Renowned Architect Frank Gehry Unveils Suspended Fish Sculptures at Gagosian Beverly HillsSurrealist forms made from copper and steel wire.
From the Guggenheim Museum Bilbao in Spain to the Louis Vuitton Foundation in Paris and new performance venues in downtown Los Angeles, Frank Gehry has amassed plenty of iconic structure designs in his architecture practice. The esteemed architect is also a longstanding sculptor, creating intricate forms out of metals and industrial materials that draw similarities with his sprawling, surrealist buildings located across the globe.
A pioneer of “deconstructivism,” Gehry’s fluid and non-rectilinear take on establishments is channeled through his art objects that draw inspiration from nature and the animal world. One of his ongoing series of sculptures is called Fish Lamps with the interdisciplinary artist realizing twisting, suspended pieces of fish in dynamic poses. “When I built the first model of the fish, I saw in it the movement that I was looking for. It was startling that a static object could express motion in such a dynamic way,” Gehry said to Gagosian in a statement.
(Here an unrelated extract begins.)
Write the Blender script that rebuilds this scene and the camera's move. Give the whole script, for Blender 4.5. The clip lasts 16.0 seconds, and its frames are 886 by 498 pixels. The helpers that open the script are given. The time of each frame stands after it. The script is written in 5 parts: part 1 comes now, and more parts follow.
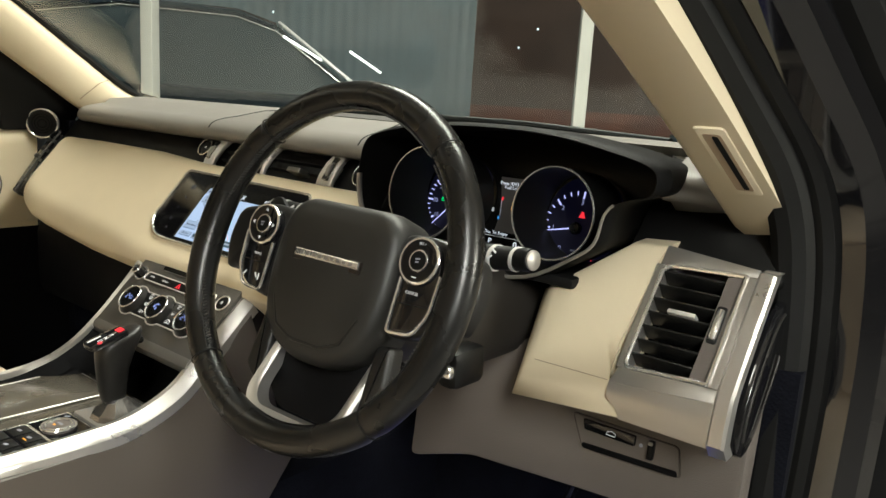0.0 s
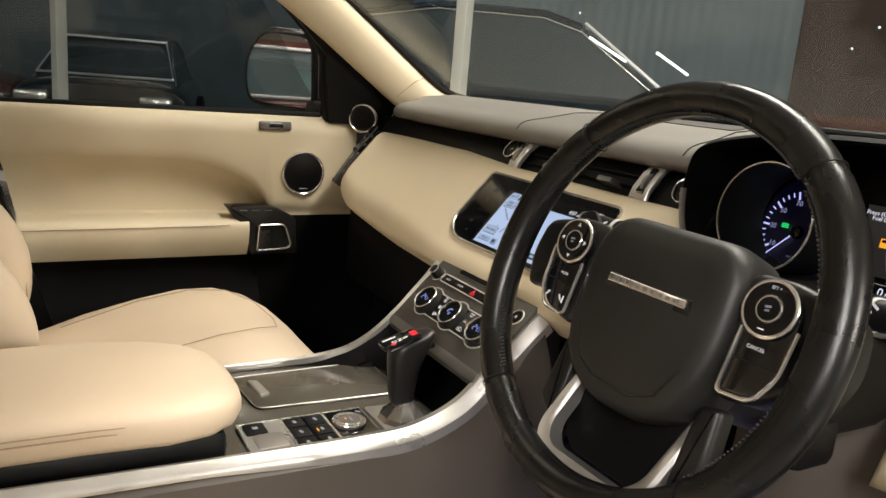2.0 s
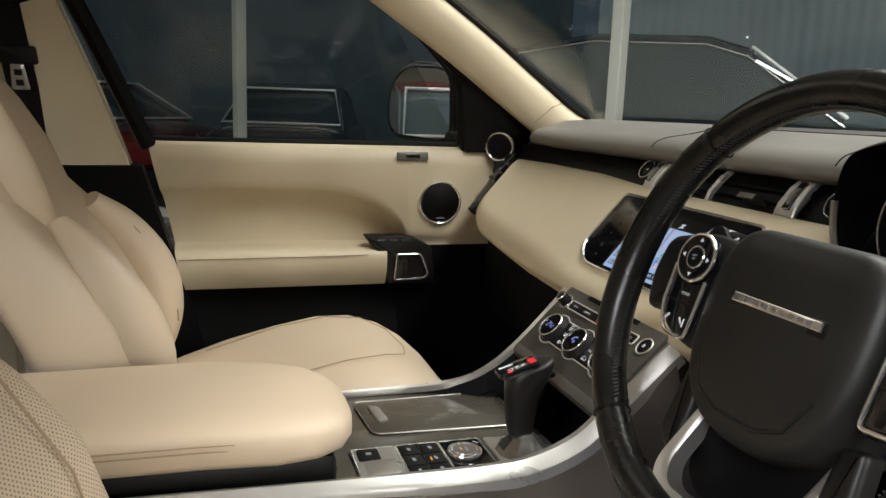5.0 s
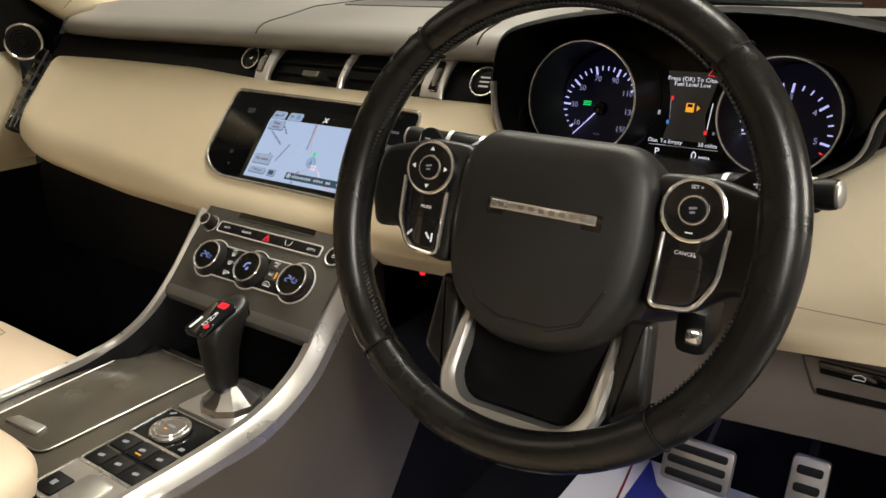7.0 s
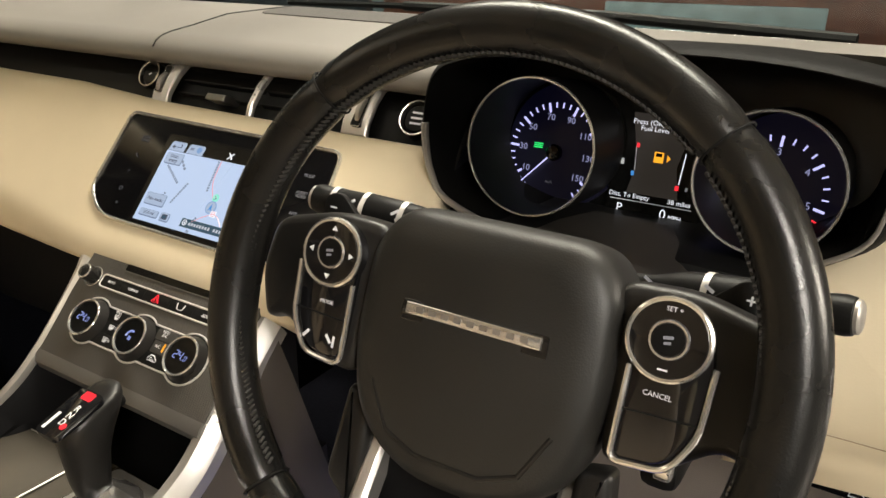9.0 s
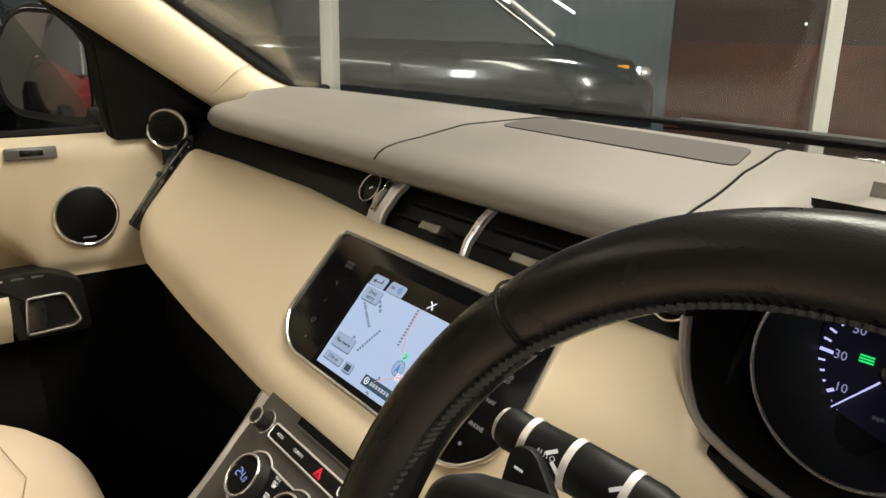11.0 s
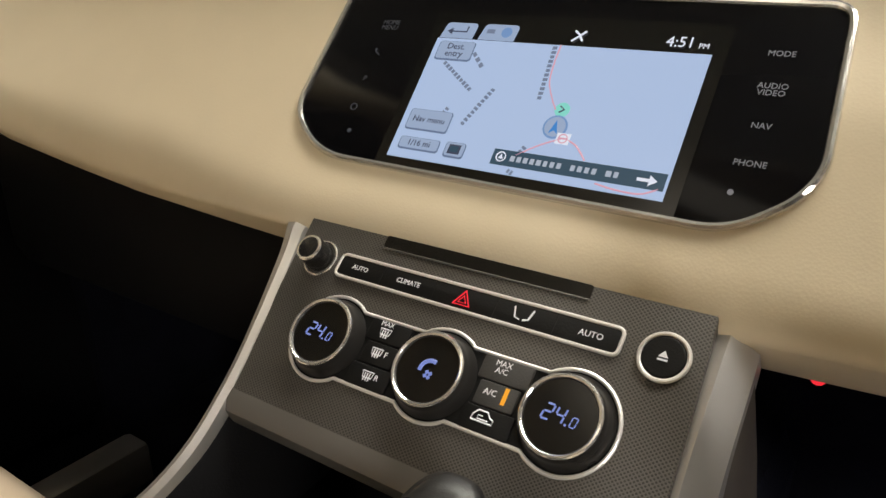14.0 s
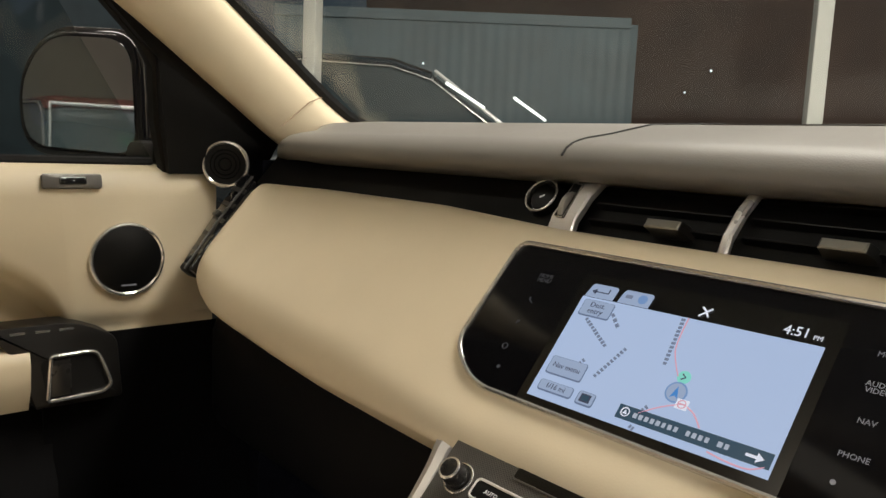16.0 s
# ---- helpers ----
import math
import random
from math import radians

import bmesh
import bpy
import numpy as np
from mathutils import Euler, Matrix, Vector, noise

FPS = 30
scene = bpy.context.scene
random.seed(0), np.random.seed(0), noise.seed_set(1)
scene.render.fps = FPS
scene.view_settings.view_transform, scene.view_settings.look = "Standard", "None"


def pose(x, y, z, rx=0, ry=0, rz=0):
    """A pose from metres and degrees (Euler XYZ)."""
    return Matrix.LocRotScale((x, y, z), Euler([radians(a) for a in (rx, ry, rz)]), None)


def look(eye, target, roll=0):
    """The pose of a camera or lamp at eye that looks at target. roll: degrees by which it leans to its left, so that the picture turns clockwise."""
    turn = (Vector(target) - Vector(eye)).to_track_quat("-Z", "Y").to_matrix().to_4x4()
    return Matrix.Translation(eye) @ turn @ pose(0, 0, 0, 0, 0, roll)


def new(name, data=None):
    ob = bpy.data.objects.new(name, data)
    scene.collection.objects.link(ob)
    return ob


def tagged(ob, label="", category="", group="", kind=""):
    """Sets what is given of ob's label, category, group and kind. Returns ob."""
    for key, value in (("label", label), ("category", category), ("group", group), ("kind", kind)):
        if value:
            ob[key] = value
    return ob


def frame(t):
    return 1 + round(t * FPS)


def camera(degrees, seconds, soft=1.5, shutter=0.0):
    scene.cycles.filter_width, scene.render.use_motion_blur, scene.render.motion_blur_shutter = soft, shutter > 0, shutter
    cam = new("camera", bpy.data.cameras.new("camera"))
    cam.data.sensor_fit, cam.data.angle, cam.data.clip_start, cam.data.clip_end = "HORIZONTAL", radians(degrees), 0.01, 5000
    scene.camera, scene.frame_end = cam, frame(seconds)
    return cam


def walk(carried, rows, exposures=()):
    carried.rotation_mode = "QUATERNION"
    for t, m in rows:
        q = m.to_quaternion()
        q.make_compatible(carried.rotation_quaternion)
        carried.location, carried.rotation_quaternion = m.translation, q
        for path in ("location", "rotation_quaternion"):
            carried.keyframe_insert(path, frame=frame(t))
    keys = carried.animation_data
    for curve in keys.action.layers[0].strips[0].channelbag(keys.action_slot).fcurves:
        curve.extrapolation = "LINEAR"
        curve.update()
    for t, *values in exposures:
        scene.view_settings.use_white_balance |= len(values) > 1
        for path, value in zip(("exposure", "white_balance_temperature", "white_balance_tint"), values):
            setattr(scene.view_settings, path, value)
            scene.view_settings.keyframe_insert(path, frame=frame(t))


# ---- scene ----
cam = camera(60.4, 16.0)
PATH = [
    (0, (0.903, -0.452, 1.261), (-0.33, 1.075, 0.877), 3.6),
    (0.5, (0.845, -0.469, 1.276), (-0.402, 1.03, 0.831), 2.2),
    (1, (0.824, -0.465, 1.277), (-0.433, 1.015, 0.796), 2.7),
    (1.5, (0.803, -0.449, 1.266), (-0.634, 0.861, 0.8), 4.0),
    (2, (0.808, -0.41, 1.258), (-0.887, 0.558, 0.826), 4.7),
    (2.5, (0.829, -0.375, 1.252), (-1.03, 0.248, 0.857), 4.3),
    (3, (0.851, -0.344, 1.243), (-1.087, 0.022, 0.909), 4.1),
    (3.2, (0.855, -0.334, 1.239), (-1.099, -0.037, 0.937), 4.2),
    (5.3, (0.773, -0.355, 1.237), (-1.04, 0.389, 0.838), 1.0),
    (5.5, (0.752, -0.36, 1.242), (-0.974, 0.549, 0.8), 0.4),
    (6, (0.707, -0.39, 1.252), (-0.757, 0.84, 0.665), -1.0),
    (6.5, (0.663, -0.416, 1.265), (-0.58, 0.999, 0.592), -1.7),
    (7, (0.62, -0.44, 1.274), (-0.462, 1.09, 0.576), -0.9),
    (7.5, (0.588, -0.438, 1.283), (-0.372, 1.153, 0.543), -0.6),
    (8, (0.582, -0.42, 1.294), (-0.316, 1.196, 0.529), -0.9),
    (8.2, (0.576, -0.405, 1.299), (-0.301, 1.22, 0.531), -0.8),
    (10.3, (0.523, -0.128, 1.296), (-0.896, 1.144, 0.688), 3.0),
    (10.5, (0.507, -0.122, 1.305), (-0.97, 1.092, 0.718), 2.4),
    (11, (0.45, -0.13, 1.316), (-1.074, 1.042, 0.762), 1.1),
    (11.5, (0.397, -0.158, 1.284), (-1.086, 1.057, 0.713), 0.2),
    (12, (0.34, -0.191, 1.215), (-1.064, 1.095, 0.602), -0.9),
    (12.5, (0.265, -0.179, 1.189), (-1.028, 1.198, 0.53), -3.1),
    (13, (0.21, -0.177, 1.187), (-0.95, 1.279, 0.455), -3.7),
    (13.5, (0.185, -0.184, 1.176), (-0.902, 1.3, 0.391), -2.7),
    (14, (0.176, -0.177, 1.148), (-0.893, 1.348, 0.42), -0.6),
    (14.5, (0.181, -0.174, 1.144), (-0.908, 1.4, 0.563), 0.8),
    (15, (0.19, -0.164, 1.159), (-0.962, 1.408, 0.711), 1.6),
    (15.5, (0.202, -0.181, 1.196), (-1.095, 1.305, 0.864), 2.1),
    (16, (0.228, -0.21, 1.196), (-1.258, 1.103, 0.936), 2.5),
]
walk(cam, [(t, look(eye, target, roll)) for t, eye, target, roll in PATH], ((0.0, 0.20, 6350, 2), (1.0, 0.17, 6500, 9), (2.0, 0.0, 6500, 10), (3.0, -0.15, 6500, 11),
                                                                      (5.5, -0.35, 5950, 7), (6.5, -0.22, 6200, 7), (7.2, -0.02, 6750, 9), (8.0, 0.13, 6850, 10), (10.5, 0.32, 6800, 6), (11.2, 0.0, 6650, 10),
                                                                      (13.0, 0.0, 6450, 10), (13.6, -0.22, 6350, 10), (14.5, 0.02, 6700, 9), (16.0, -0.20, 6500, 10)))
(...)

Gehry will soon launch his eighth exhibition with Gagosian at the gallery’s Beverly Hills output. Entitled “Spinning Tales,” the presentation will feature a varied selection of experimental sculptures. Highlighted works include his Easy Edges (1969-73) and Experiemental Edges (1979-82) pieces that feature chairs and tables made from layers of corrugated cardboard alongside bentwood furniture items designed for Knoll. Moreover, Gehry will display his overlapping woven steel “tapestries” that convey trees in a forest environment.